So I have not taken too many yard trees. A neighbor stopped by a week back and asked if I'd 'take the wood'. Sight unseen I accepted. He was told it was a six cord tree. My best estimate, it's maybe two, Red Oak. And, a lot of that is crotch. The fellow will take care of what I don't take, so I'll cut some of it smaller for him to haul to the brush pile. I'll probably scope out jobs going forward, not so much as to take or not, but to state what I'll take or leave. I don't have a lot in the wings scrounge-wise, and helping a neighbor will lead to more wood in the future. He has a couple straighter more Oaks to come down in the future. I didn't realize how much I miss swinging the maul though!   
if you know someone with a large mill you could get a few beautiful table tops out of those crotches. The rest is firewood.
Agree about the table tops! What an opportunity. As for swinging, you have the right maul. I have one to augment the hydro and it is the best of a bunch that I have tried. Happy splitting!
The good: Long steady burning red oak close to home. The bad: very crotchety yard tree, lots of noodling involved if you want pieces that’ll actually stack well. The ugly: black stain on the end cut indicative of ferrous metal inside, quickest way to find the metal itself without a detector is to slap a fresh chain on the saw and start cutting.

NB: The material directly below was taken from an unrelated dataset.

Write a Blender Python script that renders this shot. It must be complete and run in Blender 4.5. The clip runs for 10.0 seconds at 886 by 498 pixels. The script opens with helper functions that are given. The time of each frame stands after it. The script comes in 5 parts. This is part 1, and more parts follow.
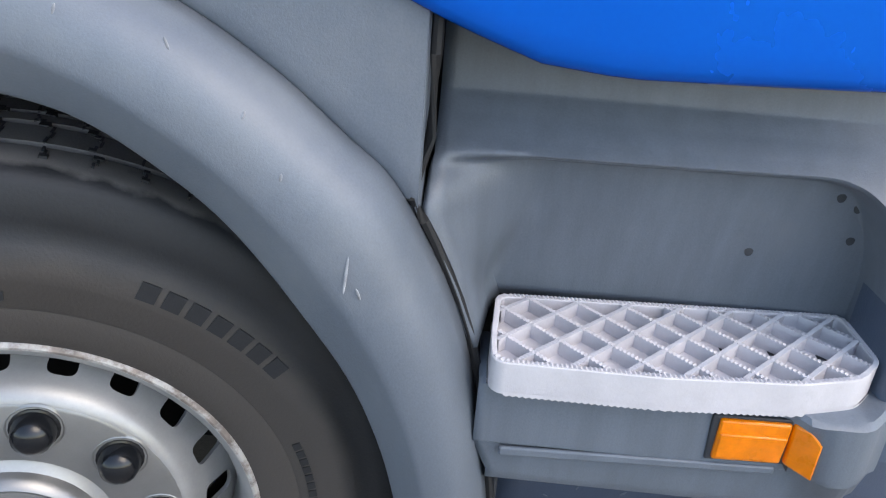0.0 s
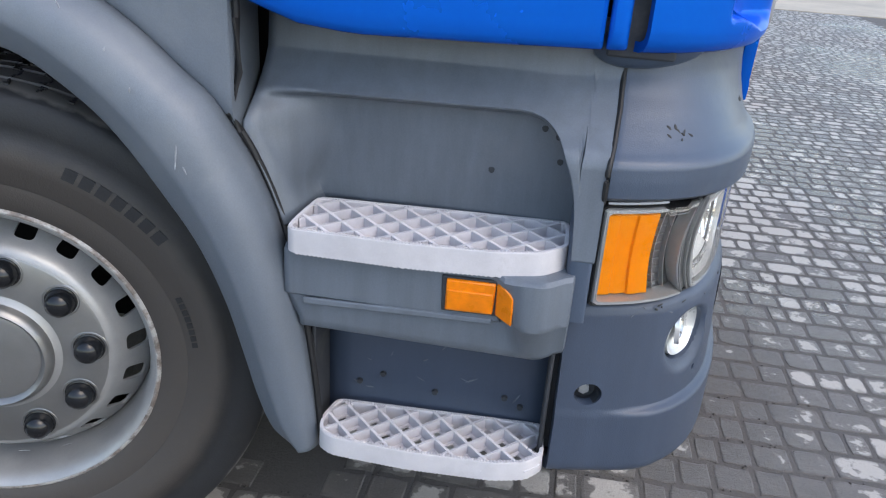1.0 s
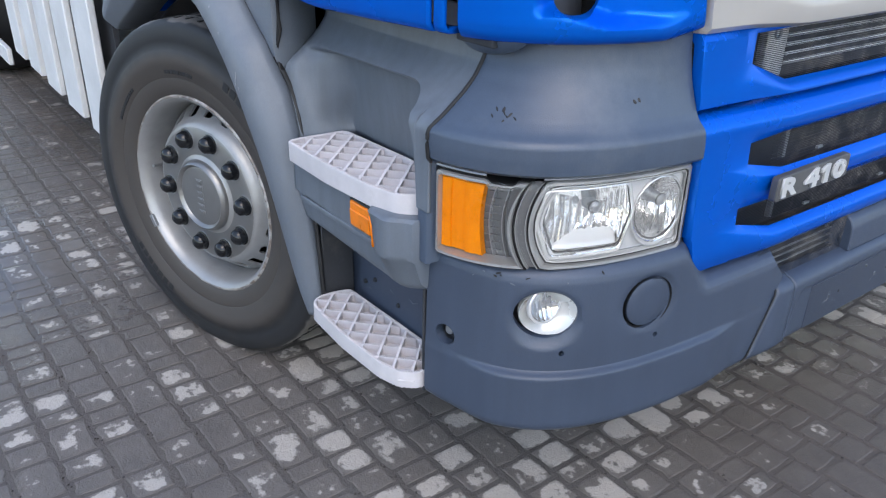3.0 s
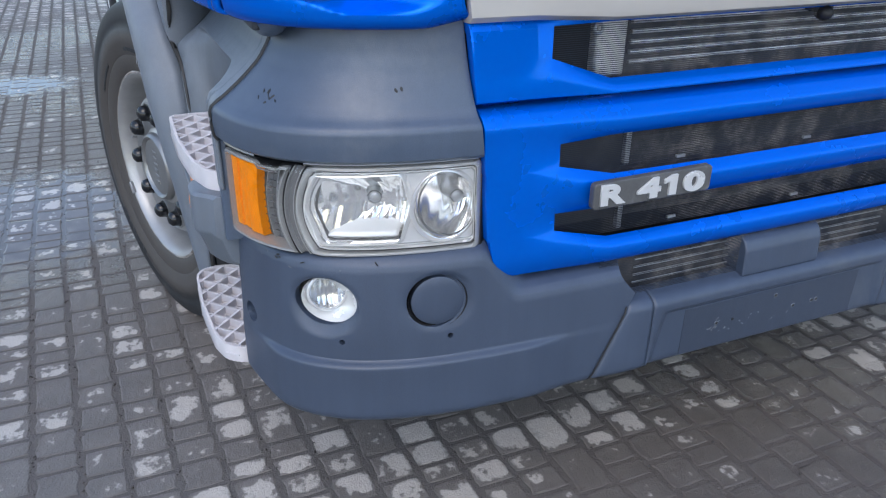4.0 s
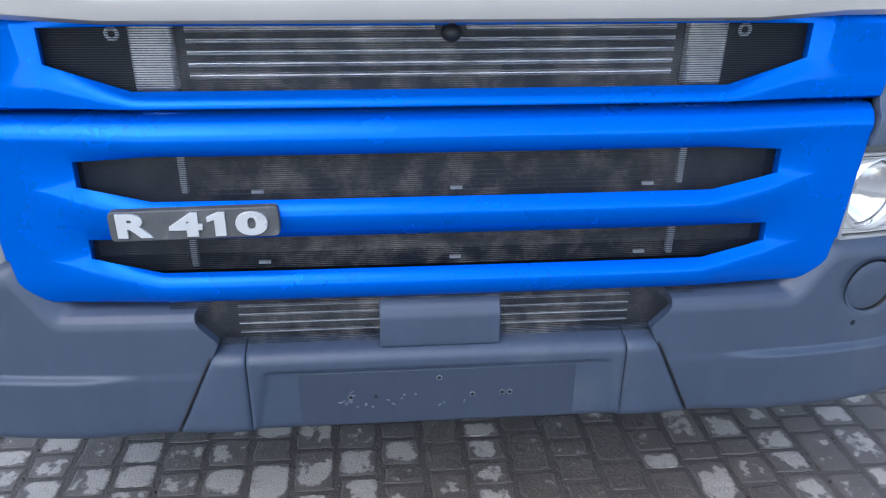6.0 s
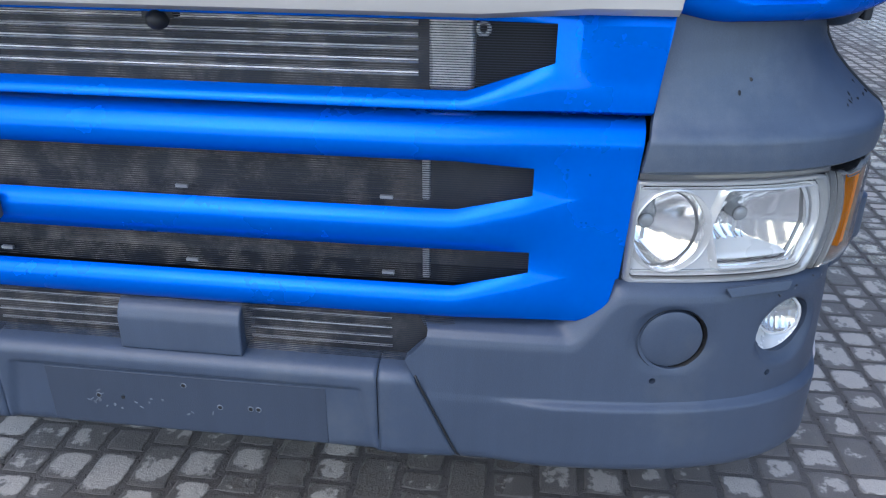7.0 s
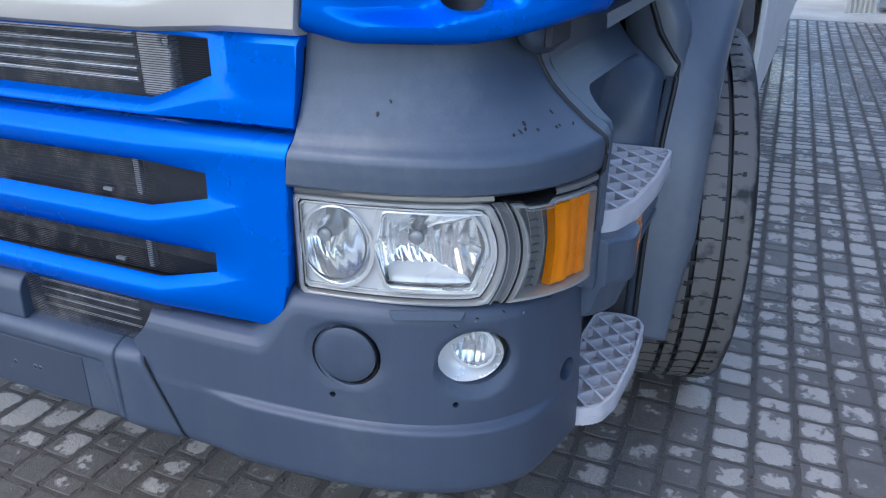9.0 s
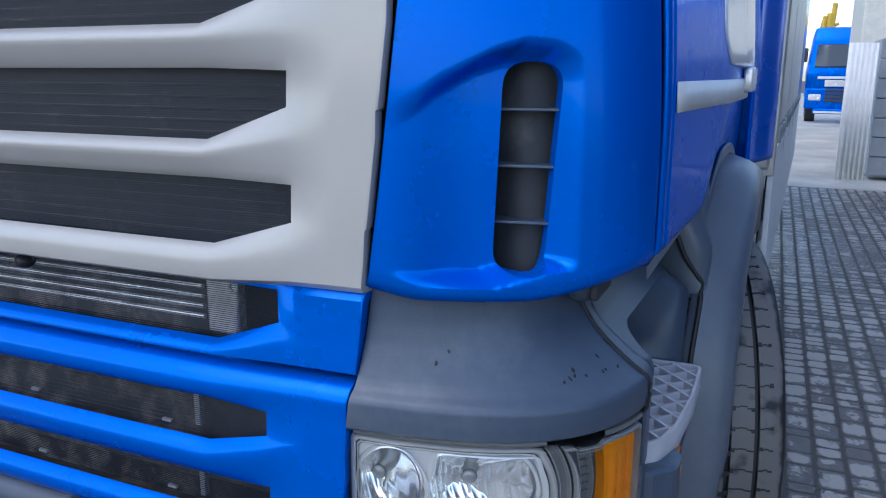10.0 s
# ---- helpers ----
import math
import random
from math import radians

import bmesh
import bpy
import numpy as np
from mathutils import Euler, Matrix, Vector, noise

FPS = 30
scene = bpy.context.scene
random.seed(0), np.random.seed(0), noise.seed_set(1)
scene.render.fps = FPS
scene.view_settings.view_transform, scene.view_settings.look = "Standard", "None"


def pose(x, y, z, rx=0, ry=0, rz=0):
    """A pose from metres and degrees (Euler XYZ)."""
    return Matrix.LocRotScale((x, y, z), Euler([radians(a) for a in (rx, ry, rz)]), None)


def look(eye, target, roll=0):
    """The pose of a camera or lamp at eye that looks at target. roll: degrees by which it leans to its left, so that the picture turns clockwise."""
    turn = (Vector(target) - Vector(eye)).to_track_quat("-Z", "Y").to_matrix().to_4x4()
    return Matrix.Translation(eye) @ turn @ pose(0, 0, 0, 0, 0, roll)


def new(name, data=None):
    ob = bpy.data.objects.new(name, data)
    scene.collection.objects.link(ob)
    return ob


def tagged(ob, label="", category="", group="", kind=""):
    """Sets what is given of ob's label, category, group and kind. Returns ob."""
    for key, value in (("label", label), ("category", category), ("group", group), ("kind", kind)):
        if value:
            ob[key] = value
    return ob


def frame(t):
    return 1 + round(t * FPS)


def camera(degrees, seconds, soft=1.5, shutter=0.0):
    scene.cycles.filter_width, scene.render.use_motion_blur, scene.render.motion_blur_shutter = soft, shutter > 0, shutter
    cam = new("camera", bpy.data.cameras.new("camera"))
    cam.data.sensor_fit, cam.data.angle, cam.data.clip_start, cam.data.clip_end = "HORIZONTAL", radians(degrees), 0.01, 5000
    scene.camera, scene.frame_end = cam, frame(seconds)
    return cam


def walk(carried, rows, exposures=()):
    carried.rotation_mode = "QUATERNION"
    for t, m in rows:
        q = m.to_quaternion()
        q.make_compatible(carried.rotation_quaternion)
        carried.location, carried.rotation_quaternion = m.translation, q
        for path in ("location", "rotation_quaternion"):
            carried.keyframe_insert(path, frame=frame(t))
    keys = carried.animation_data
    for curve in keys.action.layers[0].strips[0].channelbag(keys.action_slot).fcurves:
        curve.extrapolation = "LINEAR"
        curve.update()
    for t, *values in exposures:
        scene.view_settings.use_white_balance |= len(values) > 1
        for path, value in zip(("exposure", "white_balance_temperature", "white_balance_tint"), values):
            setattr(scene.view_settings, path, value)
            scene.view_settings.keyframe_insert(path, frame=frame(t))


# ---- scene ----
cam = camera(59.9, 10.0, soft=1.15)
PATH = [
    (0, (0.52, -1.872, 1.27), (0.483, -0.074, 0.394), 4.7),
    (0.5, (0.697, -2.094, 1.283), (0.63, -0.274, 0.456), 4.5),
    (1, (0.968, -2.244, 1.291), (0.708, -0.439, 0.47), 4.0),
    (1.5, (1.265, -2.333, 1.325), (0.659, -0.619, 0.49), 3.2),
    (2, (1.567, -2.243, 1.321), (0.641, -0.684, 0.477), 2.5),
    (2.2, (1.685, -2.165, 1.335), (0.642, -0.685, 0.487), 2.3),
    (3.3, (2.228, -1.745, 1.361), (0.689, -0.831, 0.468), 0.7),
    (3.5, (2.312, -1.614, 1.345), (0.723, -0.793, 0.449), 0.4),
    (4, (2.437, -1.297, 1.348), (0.795, -0.584, 0.457), 0.8),
    (4.5, (2.562, -1.05, 1.369), (0.818, -0.623, 0.487), 0.2),
    (5, (2.615, -0.783, 1.35), (0.841, -0.515, 0.466), -0.4),
    (5.5, (2.568, -0.429, 1.347), (0.791, -0.176, 0.465), 0.2),
    (6, (2.51, -0.094, 1.319), (0.718, 0.058, 0.444), 0.5),
    (6.2, (2.506, 0.046, 1.328), (0.711, 0.165, 0.454), 0.6),
    (7.3, (2.353, 0.771, 1.271), (0.595, 0.34, 0.42), 0.1),
    (7.5, (2.348, 0.889, 1.282), (0.628, 0.32, 0.435), -0.3),
    (8, (2.335, 1.122, 1.269), (0.652, 0.45, 0.423), -0.6),
    (8.5, (2.25, 1.315, 1.267), (0.578, 0.608, 0.427), -0.3),
    (9, (2.212, 1.383, 1.287), (0.539, 0.648, 0.473), 0.1),
    (9.5, (2.241, 1.37, 1.343), (0.478, 0.59, 0.811), -0.1),
    (10, (2.261, 1.315, 1.446), (0.478, 0.529, 0.998), 0.1),
]
walk(cam, [(t, look(eye, target, roll)) for t, eye, target, roll in PATH],
     exposures=((0, 0.52, 7050, 10), (0.5, 0.40, 7050, 10), (1, 0.26, 6950, 10), (2, 0.26, 6750, 10), (3.5, 0.12, 6500, 10), (4.5, 0.05, 6300, 10), (5.5, 0.17, 6200, 10), (6.2, 0.28, 6150, 10), (7.5, 0.24, 6050, 10), (9, 0.28, 6000, 10), (9.4, 0.19, 5950, 10), (10, -0.18, 5850, 10)))

# ---- light: open sky with thin cloud, broad veiled sun ahead of the truck ----
SUN_AZ, SUN_EL = -30.0, 50.0   # degrees from +x towards +y, and above the horizon
world = bpy.data.worlds.new("sky")
scene.world = world
world.use_nodes = True
wn = world.node_tree.nodes
wl = world.node_tree.links
wn.clear()
sky = wn.new("ShaderNodeTexSky")
sky.sky_type = "NISHITA"
sky.sun_disc = False
sky.sun_elevation = radians(SUN_EL)
sky.sun_rotation = radians(90 - SUN_AZ)
sky.air_density, sky.dust_density, sky.ozone_density = 1.0, 1.2, 1.0
hsv = wn.new("ShaderNodeHueSaturation")
hsv.inputs["Saturation"].default_value = 0.95
bg = wn.new("ShaderNodeBackground")
bg.inputs["Strength"].default_value = 0.34
wo = wn.new("ShaderNodeOutputWorld")
wl.new(sky.outputs[0], hsv.inputs["Color"])
wl.new(hsv.outputs[0], bg.inputs["Color"])
wl.new(bg.outputs[0], wo.inputs["Surface"])
sun_data = bpy.data.lights.new("sun", "SUN")
sun_data.energy, sun_data.angle, sun_data.color = 0.45, radians(40), (1.0, 0.96, 0.90)
sun = new("sun", sun_data)
sun.matrix_world = look((math.cos(radians(SUN_AZ)) * 20 * math.cos(radians(SUN_EL)), math.sin(radians(SUN_AZ)) * 20 * math.cos(radians(SUN_EL)), 20 * math.sin(radians(SUN_EL))), (0, 0, 0))

# ---- materials ----
def node(nt, kind, **values):
    n = nt.nodes.new(kind)
    for k, v in values.items():
        if k in n.inputs:
            n.inputs[k].default_value = v
    return n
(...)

I think you'll find any band miller will not really want to do yard trees for that chance of metal. The one I used we agreed if he hit metal I'd buy him a new blade. Glad we didn't but I've hit metal chainsaw milling for someone (twice) when he swore there wasn't any. Said he planted the tree and lived there there entire life of the tree but I hit screws 2 different times, then quit. He bought me a $50 chain and gave me I think it was $100 for my time. And 6 cord is very lofty! Having processed a 5 cord tree, I can personally attest to your guess of 2. I sure do love those big rounds like that. Sooo many splits each. Makes it worth my time. Dealing with lots of crotches is a total pain though. I end up carving splits to size with the saw because the splitter shreds them. Good luck with those and the maul.
Since you can cherry pick it works out but if you couldn't, I wouldn't get involved. Way too much time to deal with those big crotches.
Those crotches can be easy, or hard, depending on what saw/saws you run. I cut the crotches to length, then start noodling them in about 6 inch wide chunks. Then noodle them to whatever width. With a big saw, they're not too bad. I love big rounds and large trunks like that. That's where all the yield is on a tree. Biggest tree I ever did, was 3.5 cord and that thing was huge. A 6 cord tree would be a monster.
I will leave most of the crotches behind. I like the table idea....think that can be done with a longer bar? No metal yet....that will probably show up in splitting at this point.
I’ve come to the understanding that almost nobody that’s not on this forum truly knows what a cord is. I was talking to a coworker last year and knowing he was a casual burner, I asked him how many fires he had that season. His answer: about half a dozen, and that he burned about SIX CORDS OF WOOD doing it.
If you cut a crotch piece for a table, cut it much thicker than wanted. It’ll be a challenge to keep it flat during drying so plan for some loss to get it there after.
A fire that goes for weeks without going out, is still one fire. I know that is something easy to do. The amount of wood burned could depend on species. A casual burner, probably wouldn't keep the stove going that long. Who knows.
I agree. When i deliver a HALF CORD to a new customer and they say its a lot of wood and their other wood guy was shorting them.
Back at it today. Just splitting, no hauling. This guy has a nice view, but faces north. Its gotta be cold there.....prolly 40' higher too.